About a year ago, two Georgia Superior Court judges who happened to be good friends decided to sit down and talk to each other in a format that would offer tips and tools of the trade for their younger colleagues.

They decided on a podcast so new judges could listen in their cars while traveling around their rural circuits or while sitting in metro Atlanta traffic. They used the recording studio and expertise at the University of Georgia School of Law in Athens but applied for a small grant to buy their own sound equipment just in case they needed it someday.

Someday is here. The latest edition of "The Good Judge-ment Podcast" is about how to manage during the novel coronavirus pandemic, with courts under an emergency order that closes them to nonessential functions but requires them to take care of the rest. Instead of meeting in Athens—about halfway between them—Judges C. LaTain Kell of the Cobb Circuit and J. Wade Padgett of the Augusta Circuit both stayed home.

Padgett used the new sound equipment in his bonus room. Kell recorded himself on his cellphone in his guest room, with pillows stacked around him to absorb the echo. At the same time, they videoconferenced so they could give each other visual cues as they would if they were together.

"Truthfully, other than a couple of minor issues with sound quality on my end, it worked just fine," Kell said in an email from the pair of hosts.

"We discussed some of our two courts' solutions for dealing with the requirements of social distancing and the courtroom setting," Padgett said. "Innovations like how to avoid multiple people touching the same document during a plea and how to utilize videoconferencing during the COVID epidemic."

As in the other 35 or so podcasts they'd already recorded, they chatted good-humoredly and asked each other questions—the answers to which they already knew.

Padgett asked Kell to describe his method of marking off his courtroom with blue painter's tape to keep the participants at least 6 feet apart.

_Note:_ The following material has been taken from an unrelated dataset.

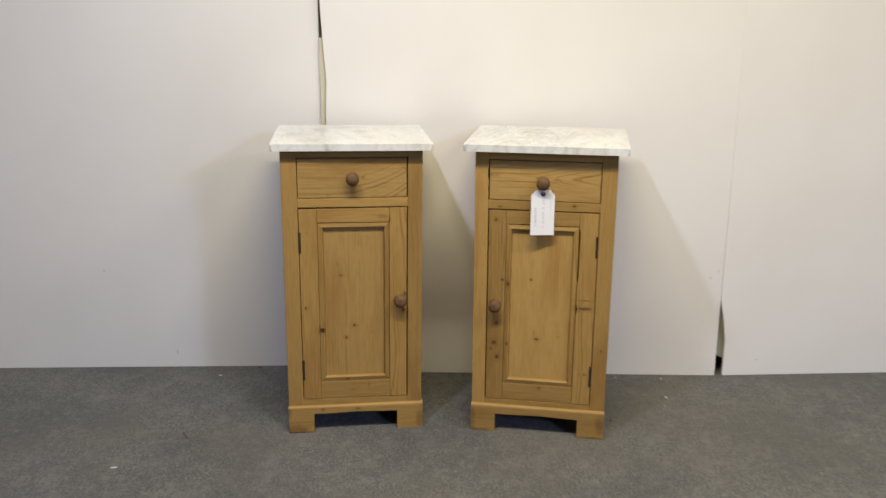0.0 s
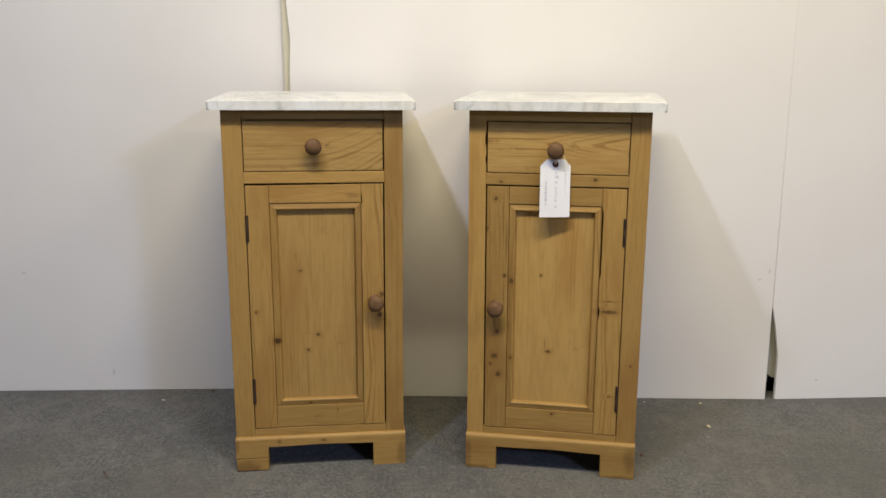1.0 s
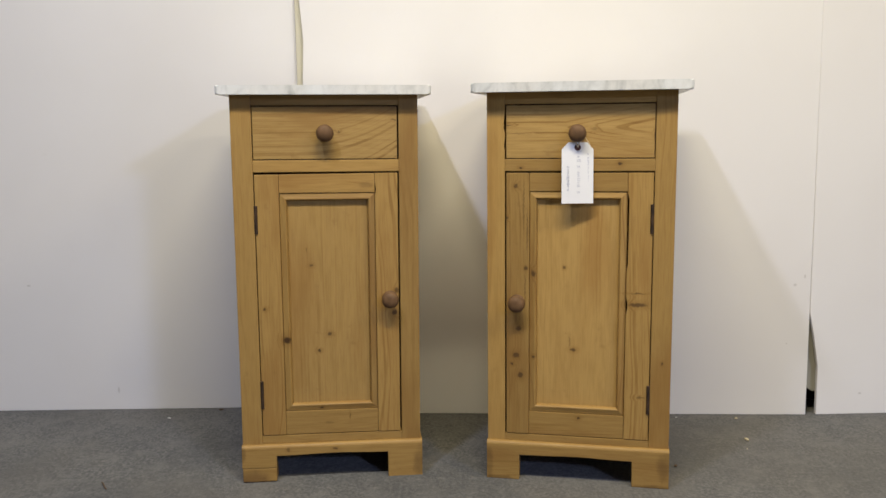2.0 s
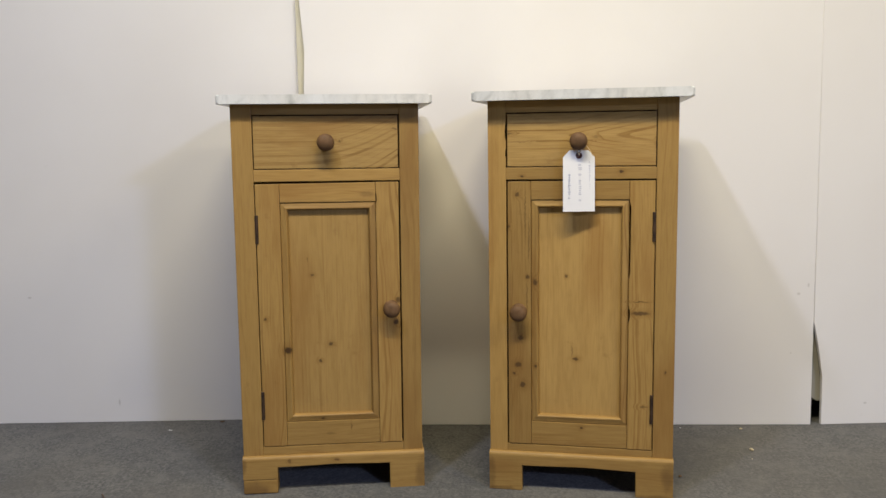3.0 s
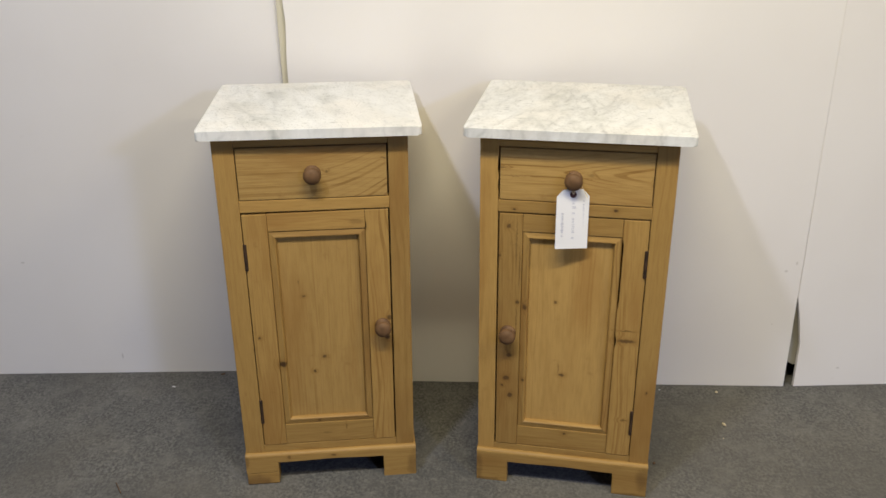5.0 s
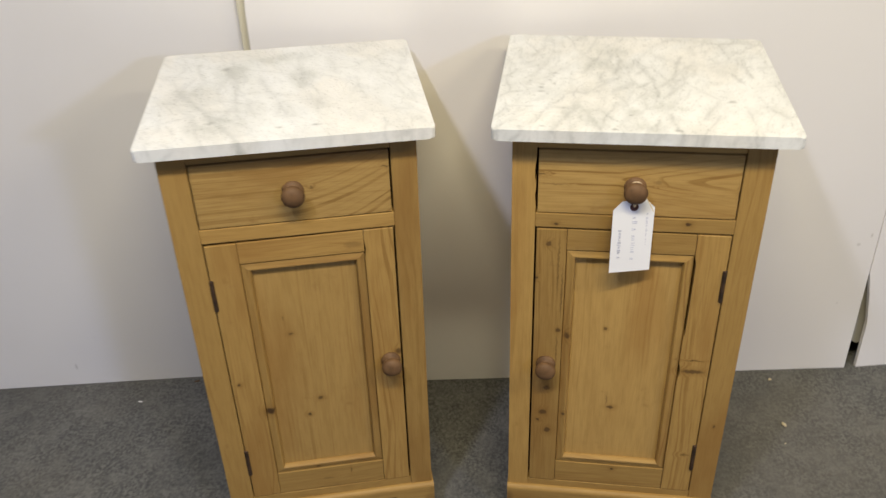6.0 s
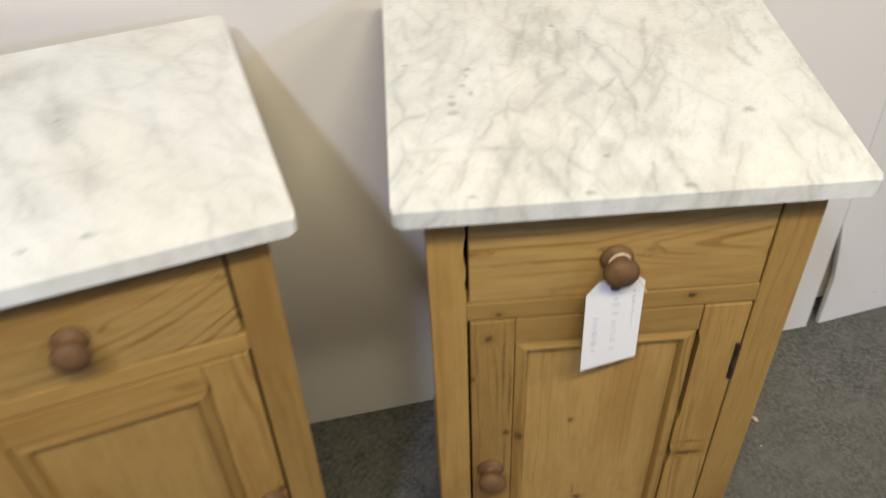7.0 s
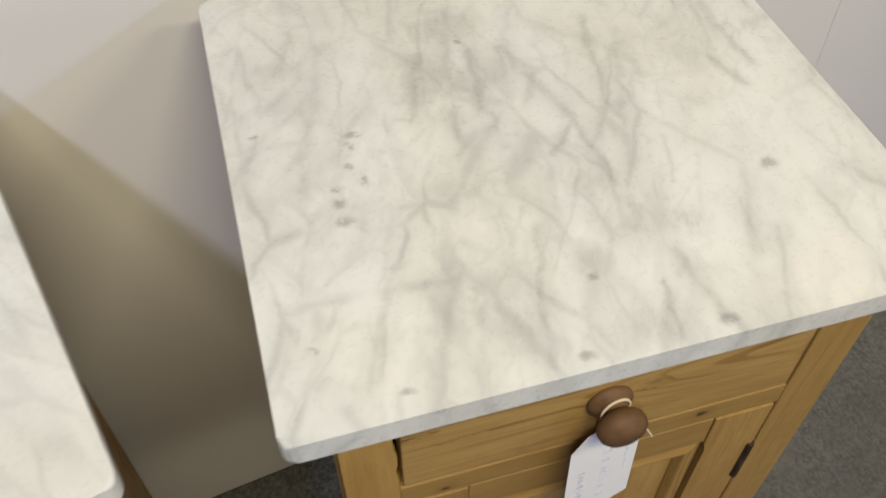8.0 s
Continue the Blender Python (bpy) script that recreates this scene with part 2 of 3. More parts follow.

Kell asked Padgett to explain how he came up with a system to keep more than one person from touching any single document.

"If we're being honest, we weren't ready for this," Kell said. "I don't think anybody in the world was ready for this."

Padgett expressed his shock when a defense lawyer tested positive for the virus a day after being in the courtroom—and in the jail.

They told stories of creative solutions—some of which may survive the pandemic: making greater use of video for hearings, ending crowding the courtroom with 100-position or more criminal calendar calls, rethinking jury selection entirely to avoid squeezing people together 10 to a row. "If someone coughs, you know every head is going to spin around," Kell said on the podcast.

"Tain and I are already scheduling the next mobile podcasting session on some nuts and bolts issues," Padgett said in the email. "We also hope to pull off a third party interview or two. We just intend to take advantage of this unusual down time to continue the broadcast and see where it takes us."

The project grew from a one-week new judge "boot camp" the two lead for the Institute of Continuing Judicial Education. They said the group's director, Doug Ashworth, gave them the idea. They credited a "really great sound editor, Stephen Turner, who can fix a lot of our issues."

"COVID-19 and the Impact on Georgia's Judiciary" is available on the "Good Judge-ment" podcast website, along with the other titles in the collection.

They closed with acknowledgement of the struggles and concerns of all judges—and all lawyers, and everyone right now—plus advice to remember.

"We're all in the same boat," Padgett said. "Just keep paddling."

Kell added his version of the Centers for Disease Control and Prevention's COVID-19 guidelines: "The CDC recommends, always wash your hands after podcasting."